## START Material provided

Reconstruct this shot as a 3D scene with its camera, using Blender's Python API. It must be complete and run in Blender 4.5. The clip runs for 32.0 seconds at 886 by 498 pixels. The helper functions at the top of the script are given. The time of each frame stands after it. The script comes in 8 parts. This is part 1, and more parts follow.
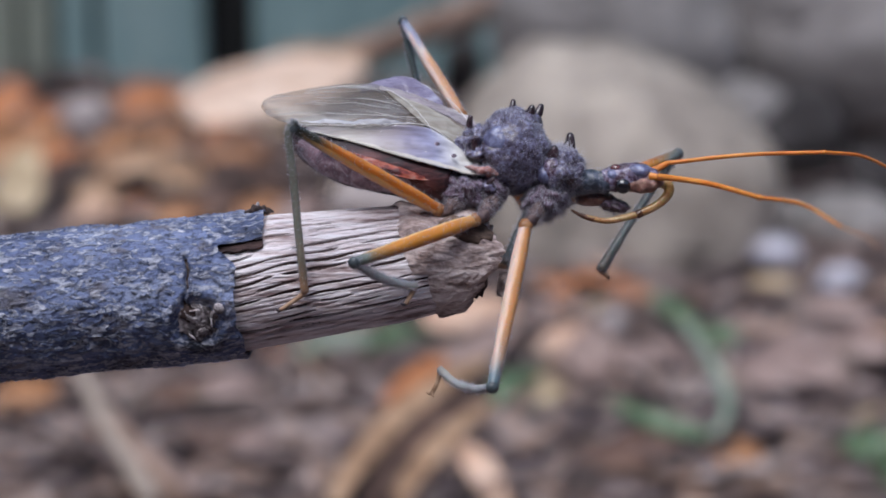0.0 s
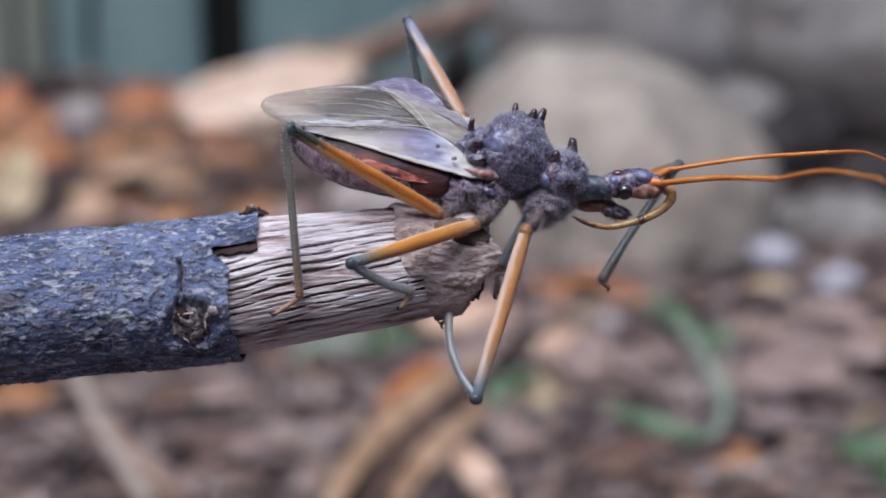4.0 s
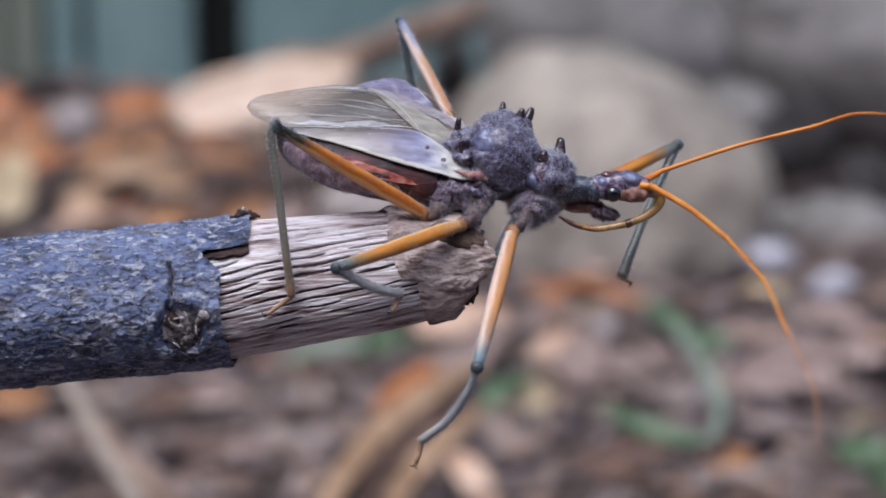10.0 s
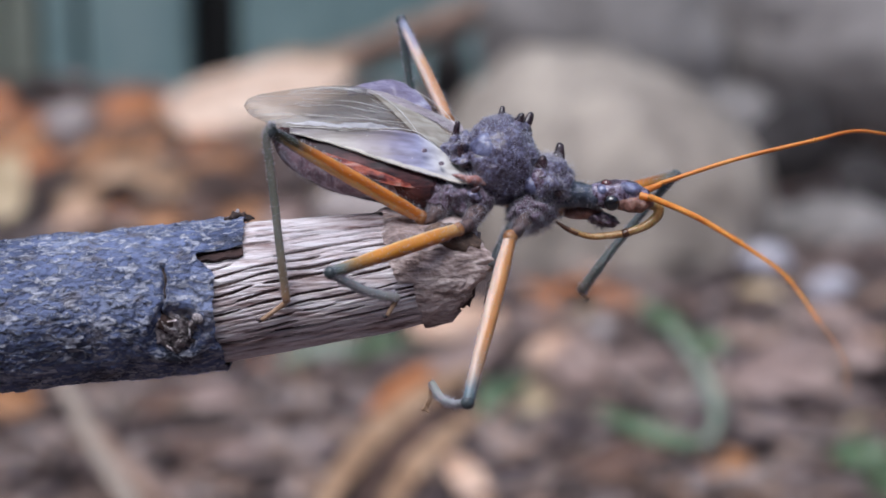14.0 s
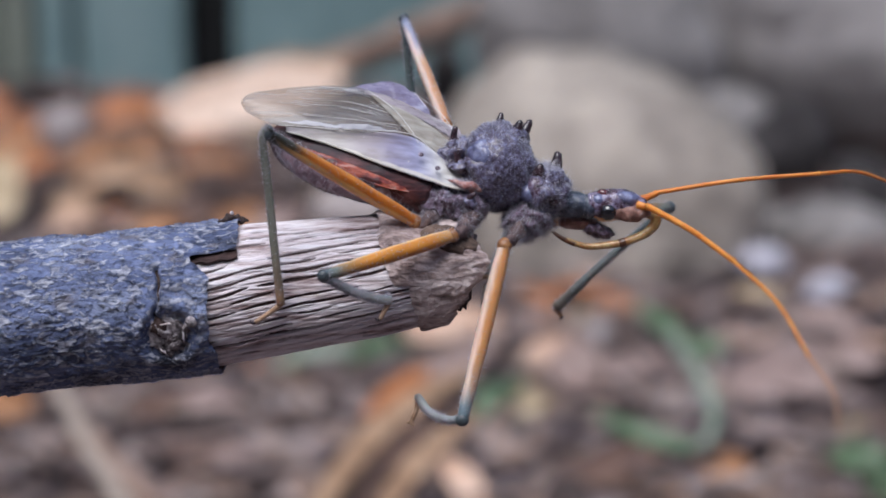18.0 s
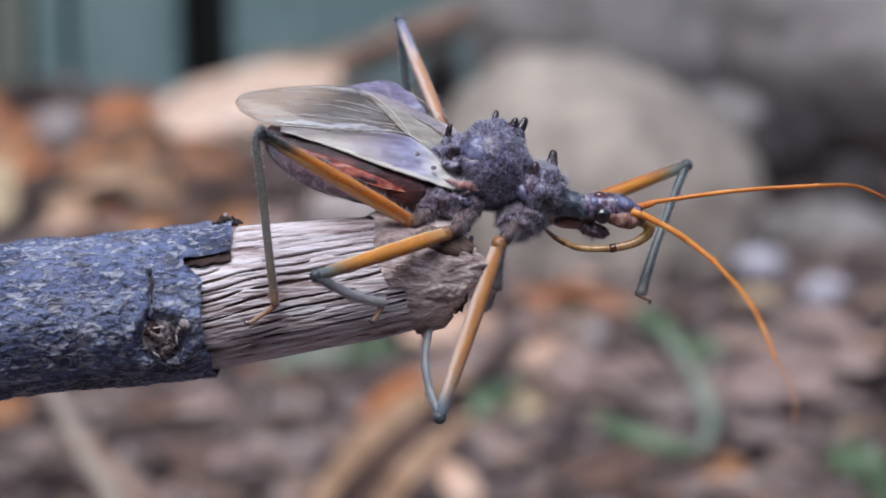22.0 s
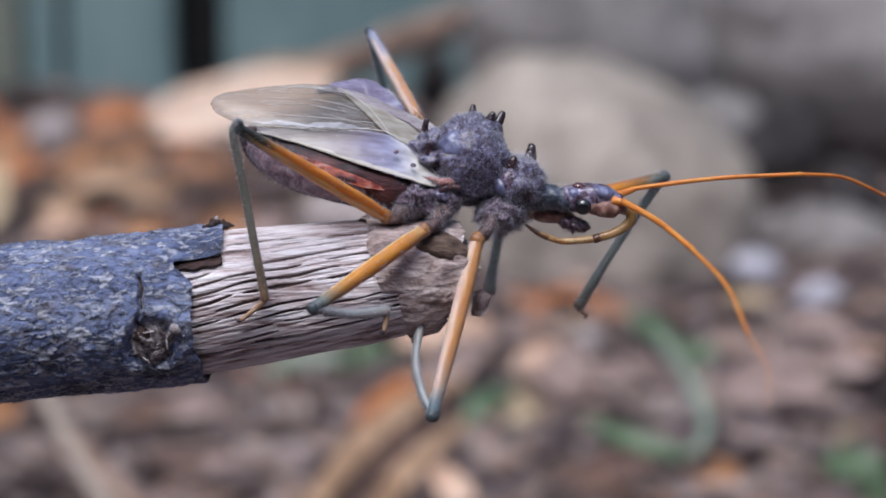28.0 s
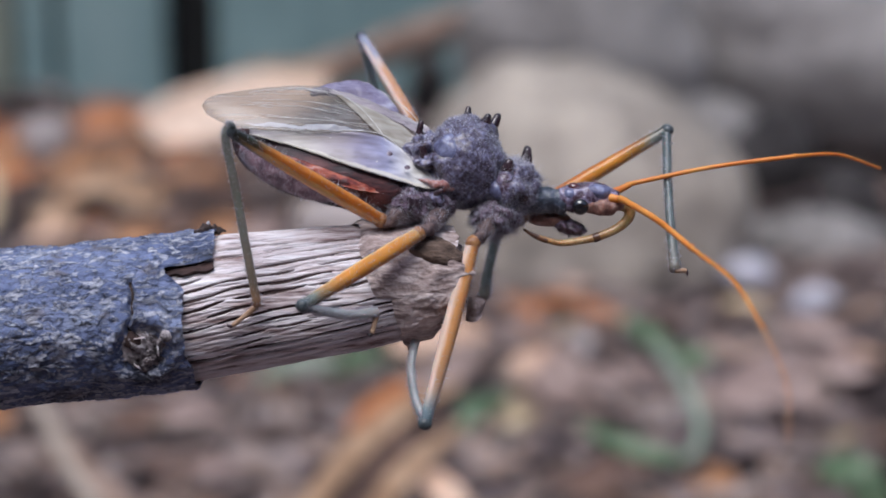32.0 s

## END Material provided

Instructions to follow — Reproduce all of the material above word for word. Omit the pictures.

Written answer —
Reconstruct this shot as a 3D scene with its camera, using Blender's Python API. It must be complete and run in Blender 4.5. The clip runs for 32.0 seconds at 886 by 498 pixels. The helper functions at the top of the script are given. The time of each frame stands after it. The script comes in 8 parts. This is part 1, and more parts follow.
0.0 s
4.0 s
10.0 s
14.0 s
18.0 s
22.0 s
28.0 s
32.0 s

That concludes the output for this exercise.